Cape San Blas Lighthouse lens removed

Published: Thursday, January 30, 2014 at 14:43 PM.

While the additional box was being crafted down below, up in the lighthouse tower Kathleen McCormick, the director of collections in St. Augustine, was hard at work dismantling the clockwork mechanism which regulates the weights which ascend and descend, rotating the tower’s lenses, and controlling the rate at which it flashes.

McCormick has a museum conservation background and has been visiting lighthouses with Cocking for more than eight years, helping with adjustments, repairs, dismantling or even just appreciating the technology.
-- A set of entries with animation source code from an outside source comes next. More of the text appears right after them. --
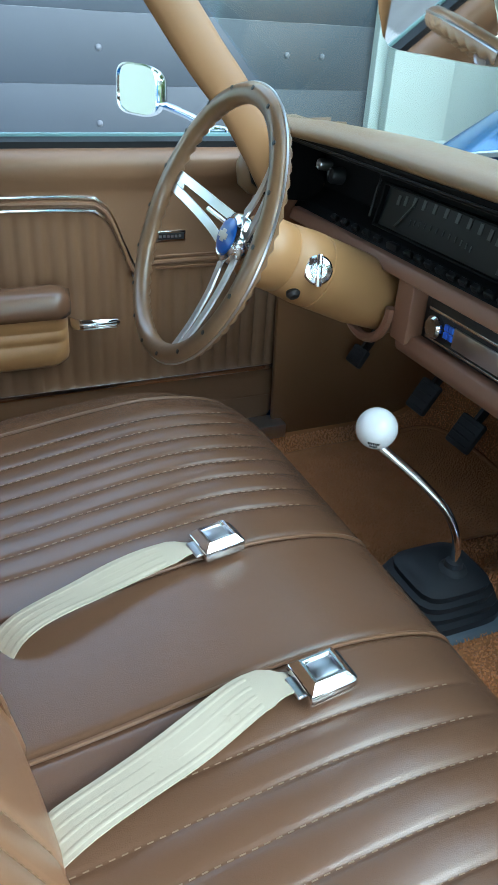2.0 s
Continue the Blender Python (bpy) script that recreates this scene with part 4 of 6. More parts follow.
rear_belt(-0.08, 0.512, -0.70)
rear_belt(0.33, 0.508, -0.80)
rear_belt(0.52, 0.505, -0.82)
bm = bmesh.new()
t = thing("belt_tongue", "black rear belt buckle standing on seat edge", "seat belt", (-0.63, -0.41, 0.48))
box(bm, (-0.645, -0.435, 0.47), (-0.605, -0.395, 0.53), 0.005, 2, Matrix.Identity(4))
part("buckle", bm, BLACK, t, "black plastic buckle")
bm = bmesh.new()
box(bm, (-0.66, -0.425, 0.50), (-0.625, -0.405, 0.506), 0.001)
part("tongue", bm, CHROME, t)

# rear quarter trim on the far side
bm = bmesh.new()
loft(bm, [[(x, y, z) for y, z in [(0.80, 0.31), (0.745, 0.31), (0.735, 0.50), (0.735, 0.66), (0.722, 0.70), (0.735, 0.735), (0.745, 0.86), (0.735, 0.90), (0.745, 0.945 + 0.02 * ramp(-x, 0.7, 1.1)), (0.80, 0.95 + 0.02 * ramp(-x, 0.7, 1.1))]] for x in (-1.5, -1.2, -1.0, -0.85, -0.70, -0.655)])
qt = part("quarter_trim", bm, DOOR_VINYL, car, "dark brown rear quarter trim panel")
bm = bmesh.new()
for dz in (0.0, 0.012):
    tube(bm, smooth_path([(-1.2, 0.742, 0.86 - dz), (-0.88, 0.742, 0.852 - dz), (-0.85, 0.741, 0.84 - dz), (-0.82, 0.738, 0.80 - dz), (-0.74, 0.735, 0.765 - dz), (-0.66, 0.735, 0.762 - dz)], 0.02), 0.003, 6)
part("trim_ridges", bm, PIPING, qt, "raised trim ridges")
bm = bmesh.new()
sweep(bm, smooth_path([(-1.35, 0.755, 1.01), (-1.0, 0.755, 0.99), (-0.72, 0.755, 0.945), (-0.645, 0.755, 0.93)], 0.03), [(-0.006, -0.006), (0.006, -0.006), (0.006, 0.006), (-0.006, 0.006)])
part("window_sill_moulding", bm, CHROME, car, "bright quarter window moulding")
bm = bmesh.new()
sweep(bm, [(-0.622, 0.75, 0.92), (-0.64, 0.735, 1.06), (-0.672, 0.66, 1.225)], [(-0.012, -0.012), (0.012, -0.012), (0.012, 0.012), (-0.012, 0.012)], up=(0, 1, 0))
part("window_seal", bm, SEAL, car, "black rubber seal between the side windows")
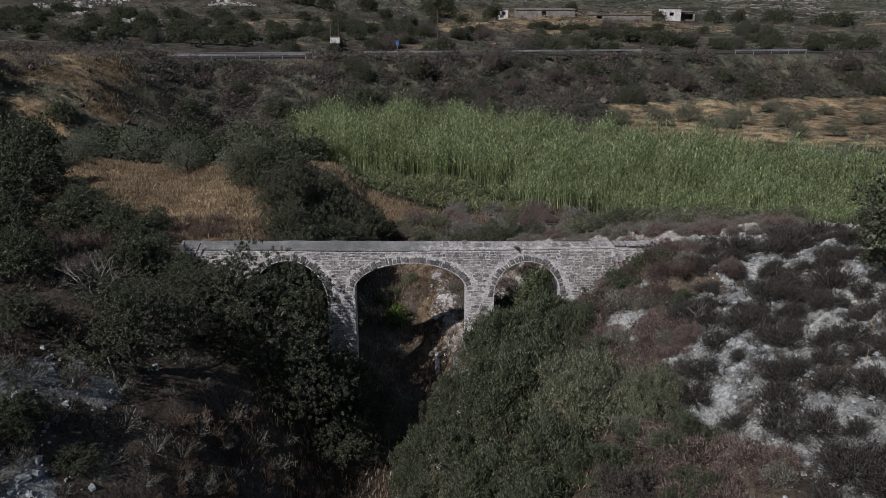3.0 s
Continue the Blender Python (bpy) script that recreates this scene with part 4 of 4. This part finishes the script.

“I have a fascination with 19th Century machinery,” said McCormick. “Railroad technology, music machines, clockwork gears and lighthouses…it’s all very similar.”

McCormick pointed out that a unique feature of the lighthouse is that it’s constructed of steel. Most lighthouses constructed around the same time were made of brick, stone, wood or iron.

When lighthouses were built at the turn of the 21st Century, they were constructed with whatever materials were most readily available and designed to fit the local geographic and climatic conditions.

Cocking said that the hardest part of the job wasn’t lowering the lens, but rather clearing out the wasps that had made the lighthouse their home. During their first visit several weeks ago, Cocking and McCormick had to ascend through more than 100 stairs of stinging terror.

Bids have been received for the relocation of the lighthouse though they have not been presented to the public. Bids for moving the keepers’ quarters and oil house were due this week.